It was catalogued first in the 50s by astronomers working in the Simeiz Observatory located in Ukraine, as the 57th object in a catalogue containing 306 HII regions. The Propeller Nebula is often incorrectly referred as DWB 111, however DWB 111 identifies the propeller's southern arm, while the northern one is DWB 119. DWB catalogue containing 109 emission nebulae related to the Cygnus X star forming region was edited and published by three astronomers H. R. Dickel, H. Wendker and J. H. Bieritz in 1969.
The Propeller Nebula is located close to Gamma Cygni in the direction of north-east. Like many emission nebulae in Cygnus, the Propeller is part of the giant molecular cloud, the Cygnus X, which is about 4600 light-years apart from the Solar System. There is another, much more closer dark molecular cloud between it and us, in a distance of about 300 light-years, called the Cygnus Rift, which makes its observation much more difficult. Cygnus Rift can be observed by the naked eye under dark skies: it is the dark strip dividing the Milky Way into two parts, spanning from Cygnus to Sagittarius. The enormous quantity of dust and plasma contained by Cygnus Rift absorbs the most of the light coming from stars and other objects behind it.

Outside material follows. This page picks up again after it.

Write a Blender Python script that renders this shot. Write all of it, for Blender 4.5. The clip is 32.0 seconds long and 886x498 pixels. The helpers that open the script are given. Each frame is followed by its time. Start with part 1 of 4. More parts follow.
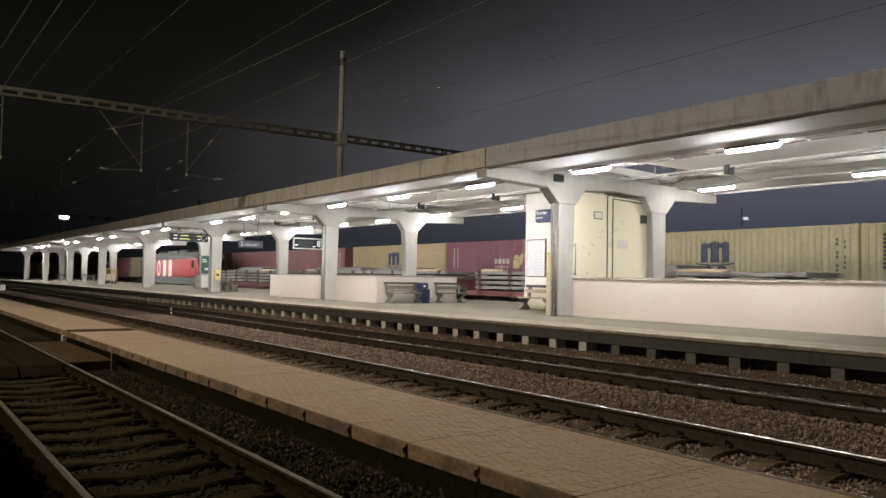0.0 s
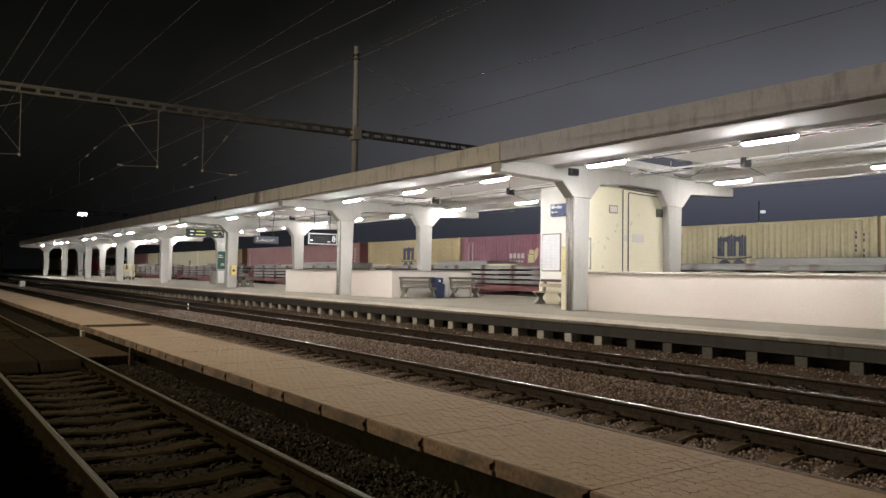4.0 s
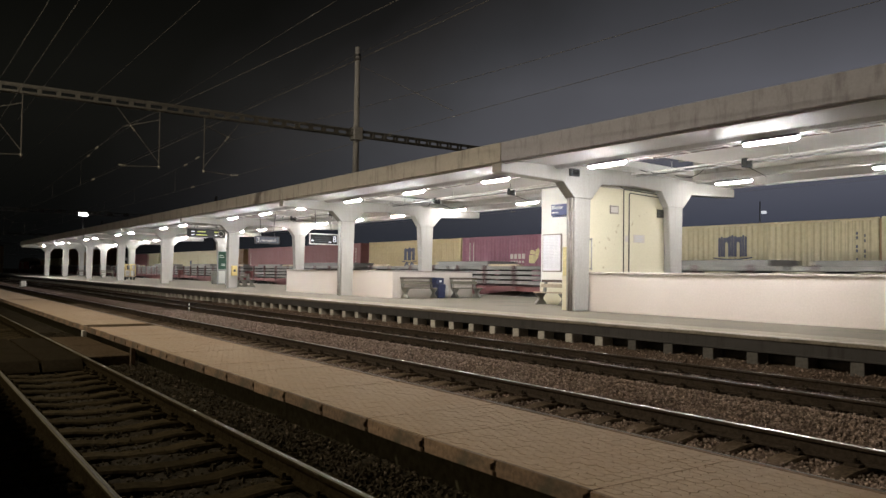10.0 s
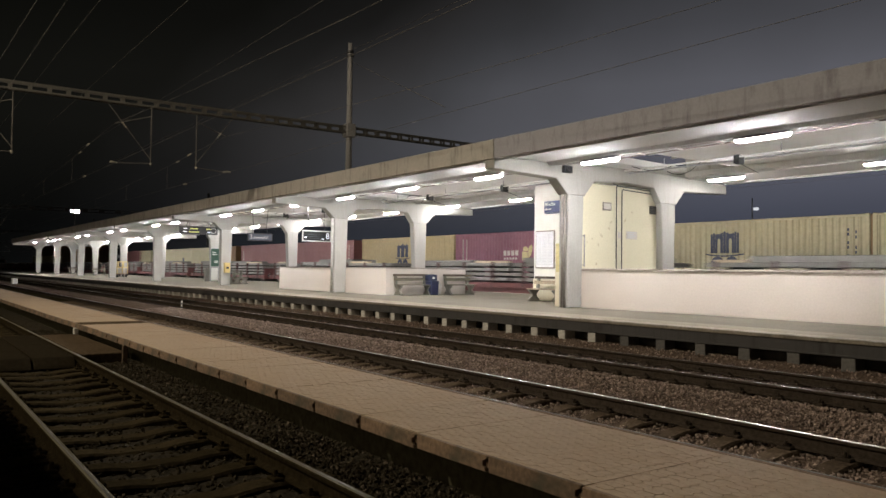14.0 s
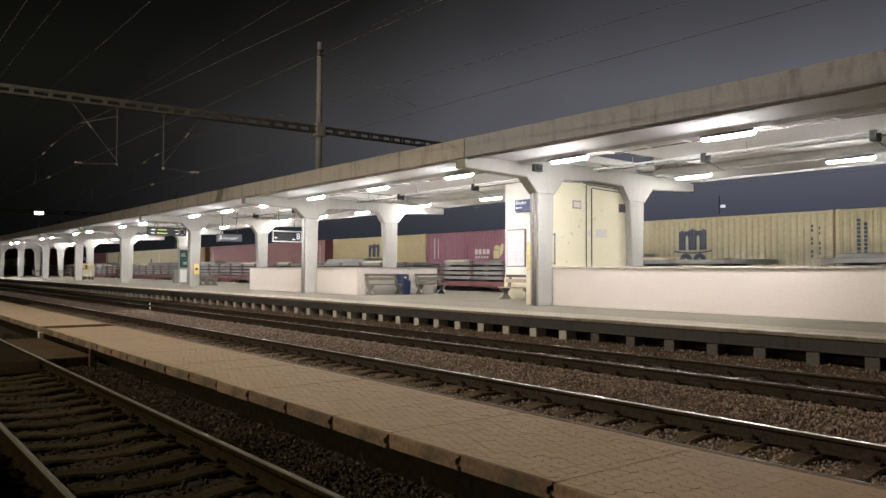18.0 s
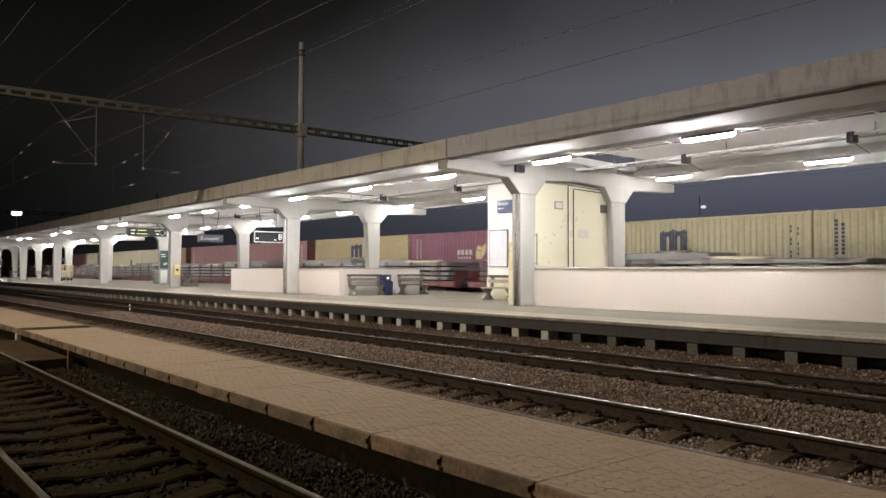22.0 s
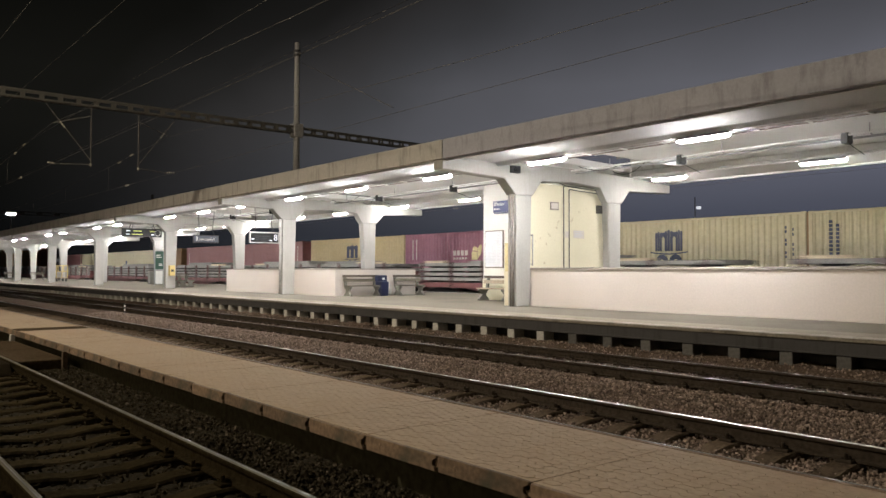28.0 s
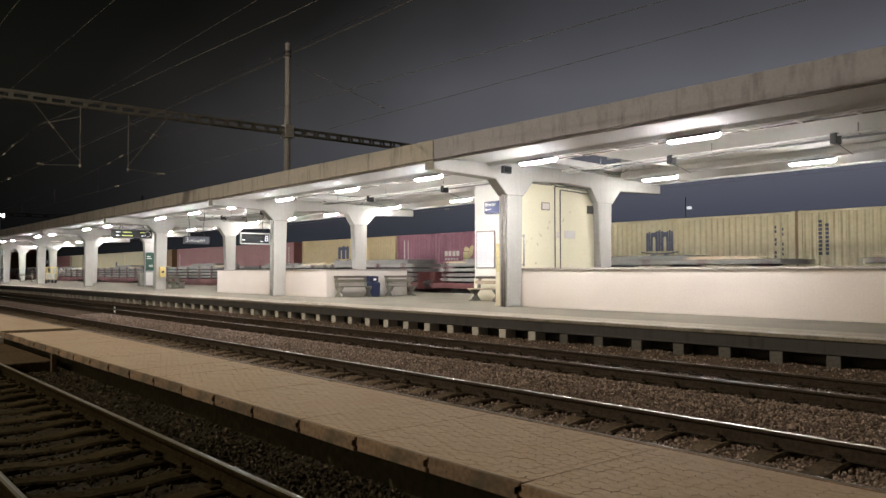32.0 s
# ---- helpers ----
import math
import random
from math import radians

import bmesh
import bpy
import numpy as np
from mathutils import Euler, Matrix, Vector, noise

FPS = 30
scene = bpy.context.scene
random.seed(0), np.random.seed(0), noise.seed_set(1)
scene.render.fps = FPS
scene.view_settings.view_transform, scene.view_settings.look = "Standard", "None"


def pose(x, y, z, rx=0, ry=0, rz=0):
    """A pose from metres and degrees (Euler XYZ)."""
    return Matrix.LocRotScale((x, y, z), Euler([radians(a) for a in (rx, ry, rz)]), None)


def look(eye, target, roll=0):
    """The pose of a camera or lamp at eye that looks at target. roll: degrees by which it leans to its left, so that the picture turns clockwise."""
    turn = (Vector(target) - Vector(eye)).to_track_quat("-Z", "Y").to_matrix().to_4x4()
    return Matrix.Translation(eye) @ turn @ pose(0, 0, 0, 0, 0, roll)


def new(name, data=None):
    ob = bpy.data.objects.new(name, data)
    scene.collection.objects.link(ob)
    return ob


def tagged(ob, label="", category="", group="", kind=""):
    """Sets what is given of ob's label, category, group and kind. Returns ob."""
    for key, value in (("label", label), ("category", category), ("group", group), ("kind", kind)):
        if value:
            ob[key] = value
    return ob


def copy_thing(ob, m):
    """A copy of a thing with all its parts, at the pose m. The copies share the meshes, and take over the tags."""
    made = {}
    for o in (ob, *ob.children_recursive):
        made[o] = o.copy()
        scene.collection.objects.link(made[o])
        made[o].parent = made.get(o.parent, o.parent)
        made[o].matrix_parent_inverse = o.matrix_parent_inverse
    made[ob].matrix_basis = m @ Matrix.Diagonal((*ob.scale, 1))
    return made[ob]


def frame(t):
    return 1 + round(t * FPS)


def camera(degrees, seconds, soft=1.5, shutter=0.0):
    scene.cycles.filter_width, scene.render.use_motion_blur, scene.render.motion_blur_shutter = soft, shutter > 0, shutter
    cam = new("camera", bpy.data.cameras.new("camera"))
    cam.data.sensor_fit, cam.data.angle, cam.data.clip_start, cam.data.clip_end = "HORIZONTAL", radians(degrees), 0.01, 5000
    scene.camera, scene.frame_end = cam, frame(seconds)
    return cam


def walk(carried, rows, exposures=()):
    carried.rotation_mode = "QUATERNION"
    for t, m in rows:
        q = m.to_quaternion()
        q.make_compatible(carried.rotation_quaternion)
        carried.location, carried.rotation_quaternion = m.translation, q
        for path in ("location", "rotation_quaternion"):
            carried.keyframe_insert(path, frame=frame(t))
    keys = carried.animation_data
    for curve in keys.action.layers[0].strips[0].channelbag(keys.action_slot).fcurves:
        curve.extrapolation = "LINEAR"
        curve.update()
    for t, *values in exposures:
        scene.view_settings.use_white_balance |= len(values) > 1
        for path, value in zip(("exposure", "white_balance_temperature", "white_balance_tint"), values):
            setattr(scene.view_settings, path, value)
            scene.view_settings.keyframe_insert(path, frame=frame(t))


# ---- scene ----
cam = camera(60.3, 32.0, soft=1.5, shutter=0.8)
walk(cam, [
    (0, pose(-0.011, -0.000, 1.618, 92.244, -0.951, 53.432)),
    (0.5, pose(-0.013, 0.000, 1.616, 92.101, -0.876, 53.973)),
    (1, pose(-0.013, -0.000, 1.615, 92.028, -0.855, 54.245)),
    (1.5, pose(-0.013, -0.000, 1.614, 91.939, -0.820, 54.390)),
    (2, pose(-0.013, -0.000, 1.613, 91.887, -0.813, 54.486)),
    (2.5, pose(-0.013, -0.000, 1.612, 91.869, -0.811, 54.523)),
    (3, pose(-0.012, -0.001, 1.611, 91.858, -0.798, 54.536)),
    (3.5, pose(-0.013, 0.001, 1.610, 91.840, -0.774, 54.546)),
    (5.5, pose(0.003, 0.008, 1.615, 91.854, -0.774, 54.575)),
    (6, pose(-0.001, 0.008, 1.615, 91.861, -0.804, 54.570)),
    (6.5, pose(-0.001, 0.007, 1.615, 91.863, -0.818, 54.577)),
    (7, pose(-0.001, 0.005, 1.614, 91.865, -0.824, 54.589)),
    (7.5, pose(-0.003, 0.002, 1.613, 91.869, -0.821, 54.596)),
    (8, pose(-0.003, 0.001, 1.613, 91.871, -0.813, 54.599)),
    (8.5, pose(-0.003, -0.001, 1.613, 91.866, -0.810, 54.598)),
    (9, pose(-0.001, -0.004, 1.613, 91.865, -0.811, 54.599)),
    (9.5, pose(0.001, -0.005, 1.612, 91.869, -0.812, 54.603)),
    (10, pose(0.000, -0.005, 1.611, 91.868, -0.812, 54.614)),
    (10.5, pose(-0.000, -0.004, 1.610, 91.864, -0.808, 54.636)),
    (11, pose(-0.000, -0.003, 1.610, 91.863, -0.821, 54.654)),
    (11.5, pose(-0.000, -0.002, 1.610, 91.858, -0.849, 54.655)),
    (12, pose(0.000, -0.002, 1.610, 91.835, -0.848, 54.657)),
    (12.5, pose(-0.001, 0.000, 1.609, 91.811, -0.824, 54.651)),
    (13, pose(-0.001, 0.001, 1.608, 91.790, -0.809, 54.579)),
    (13.5, pose(0.001, 0.002, 1.609, 91.734, -0.784, 54.395)),
    (14, pose(0.003, 0.003, 1.608, 91.639, -0.723, 54.116)),
    (14.5, pose(0.002, 0.004, 1.608, 91.540, -0.636, 53.837)),
    (16.5, pose(0.012, 0.004, 1.612, 91.527, -0.366, 52.635)),
    (17, pose(0.013, 0.004, 1.611, 91.516, -0.307, 52.538)),
    (17.5, pose(0.014, 0.003, 1.611, 91.512, -0.231, 52.329)),
    (18, pose(0.014, 0.003, 1.611, 91.591, -0.181, 51.998)),
    (18.5, pose(0.016, 0.004, 1.611, 91.599, -0.176, 51.946)),
    (19, pose(0.017, 0.002, 1.611, 91.599, -0.173, 51.866)),
    (19.5, pose(0.017, 0.001, 1.609, 91.589, -0.169, 51.677)),
    (20, pose(0.017, 0.002, 1.609, 91.626, -0.162, 51.424)),
    (20.5, pose(0.018, 0.004, 1.610, 91.631, -0.159, 51.231)),
    (21, pose(0.018, 0.006, 1.610, 91.632, -0.144, 51.020)),
    (21.5, pose(0.019, 0.007, 1.610, 91.628, -0.125, 50.775)),
    (22, pose(0.021, 0.008, 1.611, 91.634, -0.116, 50.700)),
    (22.5, pose(0.023, 0.010, 1.612, 91.643, -0.126, 50.660)),
    (23, pose(0.023, 0.013, 1.612, 91.652, -0.137, 50.638)),
    (23.5, pose(0.021, 0.017, 1.612, 91.654, -0.140, 50.614)),
    (24, pose(0.021, 0.019, 1.611, 91.663, -0.122, 50.571)),
    (24.5, pose(0.022, 0.020, 1.611, 91.677, -0.090, 50.481)),
    (25, pose(0.022, 0.021, 1.611, 91.686, -0.074, 50.392)),
    (25.5, pose(0.019, 0.024, 1.610, 91.683, -0.055, 50.361)),
    (27.5, pose(0.021, 0.015, 1.607, 91.692, -0.109, 50.402)),
    (28, pose(0.022, 0.014, 1.608, 91.689, -0.110, 50.389)),
    (28.5, pose(0.020, 0.015, 1.608, 91.694, -0.114, 50.337)),
    (29, pose(0.020, 0.017, 1.608, 91.706, -0.095, 50.225)),
    (29.5, pose(0.018, 0.019, 1.607, 91.723, -0.063, 50.099)),
    (30, pose(0.017, 0.020, 1.607, 91.737, -0.046, 50.022)),
    (30.5, pose(0.017, 0.023, 1.607, 91.741, -0.043, 49.984)),
    (31, pose(0.018, 0.023, 1.608, 91.742, -0.042, 49.940)),
    (31.5, pose(0.017, 0.026, 1.607, 91.740, -0.019, 49.866)),
    (32, pose(0.018, 0.027, 1.607, 91.733, 0.047, 49.764)),
], exposures=[(0.0, 0.15), (13.0, 0.17), (18.0, 0.27), (24.0, 0.34), (32.0, 0.32)])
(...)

Unfortunately we know quite little about the Propeller Nebula, even its distance is undetermined yet. It mostly emits at the line of hydrogen-alpha, while it is much dimmer on other wavelengths. The stars or other sources responsible for the ionisation of the gas is also still to be identified. The mass of the cloud is less than 50 Solar masses, according to estimations.